Under current circumstances, China’s planned Silk Road Economic Belt, a regional trade and transportation plan, and the 2015 inauguration of Putin’s EEU are more likely to lead to a sort of symbiosis between the Chinese and Russian integrationist projects than to a rivalry between Beijing and Moscow. Again, Moscow will have to compromise, allowing Central Asian states to participate both in the EEU and the Silk Road Economic Belt.
In exchange for its support, China will insist on advanced military technology transfers from Russia, in such areas as air and missile defense, as well as air and naval power. So far, Moscow has been cautious in sharing its most advanced technologies with Beijing, mindful of the sharp reversals in their past relations and reluctant to alienate other Asian powers, such as India and even Japan. However, in the present situation, when Moscow has to rely on Beijing’s support more than ever before, Russia might have to lower the bar for defense technology exports to China.

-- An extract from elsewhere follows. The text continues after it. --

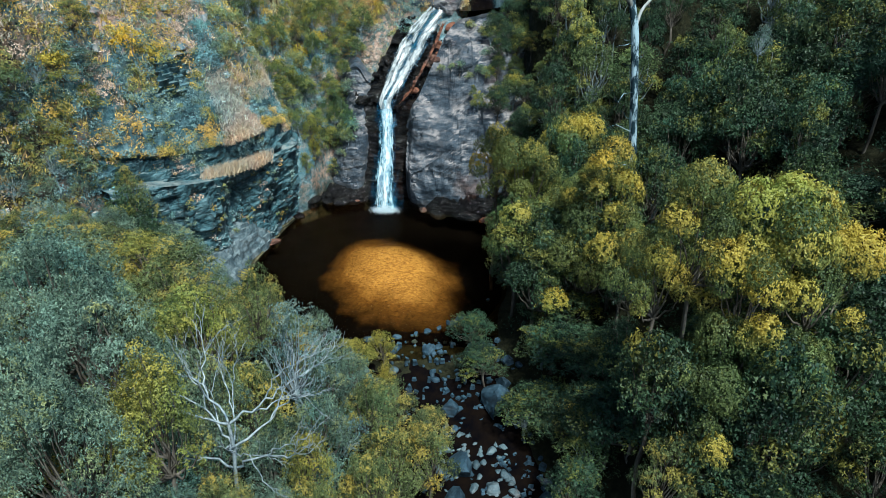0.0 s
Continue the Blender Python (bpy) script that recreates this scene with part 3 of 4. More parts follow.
# upper slot walls: their deep shadow is in the stone colour
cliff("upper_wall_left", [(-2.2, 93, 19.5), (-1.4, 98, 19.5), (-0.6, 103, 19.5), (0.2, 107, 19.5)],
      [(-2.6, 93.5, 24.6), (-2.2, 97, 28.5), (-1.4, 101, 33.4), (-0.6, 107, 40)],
      ROCK_WET_SHADE, "wall of the upper plunge pool, its shadow painted black", (0.8, -0.45, 0.2), 0.3, 0.8, 0.6, (0.1, 0.1), 0.4, 2.0, 27, 1.3)
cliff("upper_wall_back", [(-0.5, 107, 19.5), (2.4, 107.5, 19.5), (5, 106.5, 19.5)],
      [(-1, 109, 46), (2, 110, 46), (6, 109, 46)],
      ROCK_WET_SHADE, "wet cliff behind the upper waterfall, slot shadow painted black", (0.0, -0.95, 0.2), 0.2, 0.8, 0.6, (0.1, 0.1), 0.4, 2.0, 29, 1.3)
cliff("upper_wall_right", [(4.0, 107, 19.5), (5.0, 104, 19.5), (5.6, 100, 20), (6.5, 95, 20.5)],
      [(5.5, 109, 46), (7.5, 105, 34), (8, 100, 27), (8.5, 95, 24)],
      ROCK_RUST, "rust-stained rock wall of the upper waterfall", (-0.75, -0.5, 0.2), 0.2, 0.9, 0.6, (0.1, 0.1), 0.4, 2.0, 31, 1.2)


# ---- water ----
def outline(n=90, grow=1.0):
    a = np.linspace(0, 2 * np.pi, n, endpoint=False)
    r = (1 - 0.05 * np.sin(3 * a + 0.6)) * grow
    return np.stack([-9.0 + 12.6 * r * np.cos(a), 61.0 + 13.4 * r * np.sin(a)], 1)


def build_pool():
    rings, n = 24, 96
    p = np.concatenate([np.c_[outline(n, 1.27 * k / rings), np.zeros(n)] for k in range(1, rings + 1)])
    p[:, 2] = 0.02 * fbm(p, 0.8, 2, 4)
    i = np.arange(rings - 1)[:, None] * n
    j = np.arange(n)[None, :]
    f = np.stack([i + j, i + (j + 1) % n, i + n + (j + 1) % n, i + n + j], -1).reshape(-1, 4)
    p = np.r_[p, [(-9.0, 61.0, 0.0)]]
    me = mesh_from("pool_water", p, f, WATER, True)
    bm = bmesh.new()
    bm.from_mesh(me)
    bm.verts.ensure_lookup_table()
    c = bm.verts[len(p) - 1]
    for k in range(n):
        bm.faces.new((c, bm.verts[k], bm.verts[(k + 1) % n])).smooth = True
    bmesh.ops.recalc_face_normals(bm, faces=bm.faces)
    if sum(fc.normal.z for fc in bm.faces) < 0:
        bmesh.ops.reverse_faces(bm, faces=bm.faces)
    bm.to_mesh(me)
    bm.free()
    ob = new("pool_water", me)
    ob.visible_shadow = False
    return tagged(ob, "dark tannin-brown plunge pool with a rippled surface", "water", kind="structure")


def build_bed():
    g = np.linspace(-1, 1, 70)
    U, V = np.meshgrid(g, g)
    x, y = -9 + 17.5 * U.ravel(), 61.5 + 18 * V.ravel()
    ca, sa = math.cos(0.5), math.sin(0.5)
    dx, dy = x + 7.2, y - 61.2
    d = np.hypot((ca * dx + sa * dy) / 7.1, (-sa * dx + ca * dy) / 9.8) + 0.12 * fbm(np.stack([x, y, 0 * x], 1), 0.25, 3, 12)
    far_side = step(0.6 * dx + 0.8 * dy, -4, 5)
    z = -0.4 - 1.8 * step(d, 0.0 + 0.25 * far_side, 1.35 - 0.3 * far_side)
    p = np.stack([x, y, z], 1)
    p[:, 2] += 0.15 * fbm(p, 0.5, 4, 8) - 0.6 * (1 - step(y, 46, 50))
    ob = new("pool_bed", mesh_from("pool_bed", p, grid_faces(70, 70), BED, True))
    return tagged(ob, "golden sand shoal under the pool water, painted black with depth", "sand", kind="structure")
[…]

Since 2005, China and Russia have regularly held joint military exercises. As a result, they have already achieved a modest degree of compatibility and interoperability between their forces, and that is likely to increase. The drills were staged in and off the coast of eastern China, in central Russia, and in Central Asia. In 2015, the Russian Navy and the People’s Liberation Army Navy intend to hold their joint maneuvers in the Mediterranean Sea. This leap in geography points to the readiness of both countries to send a message to the world about their close military partnership and to demonstrate strategic unity in one of Eurasia’s strategically most important and volatile regions.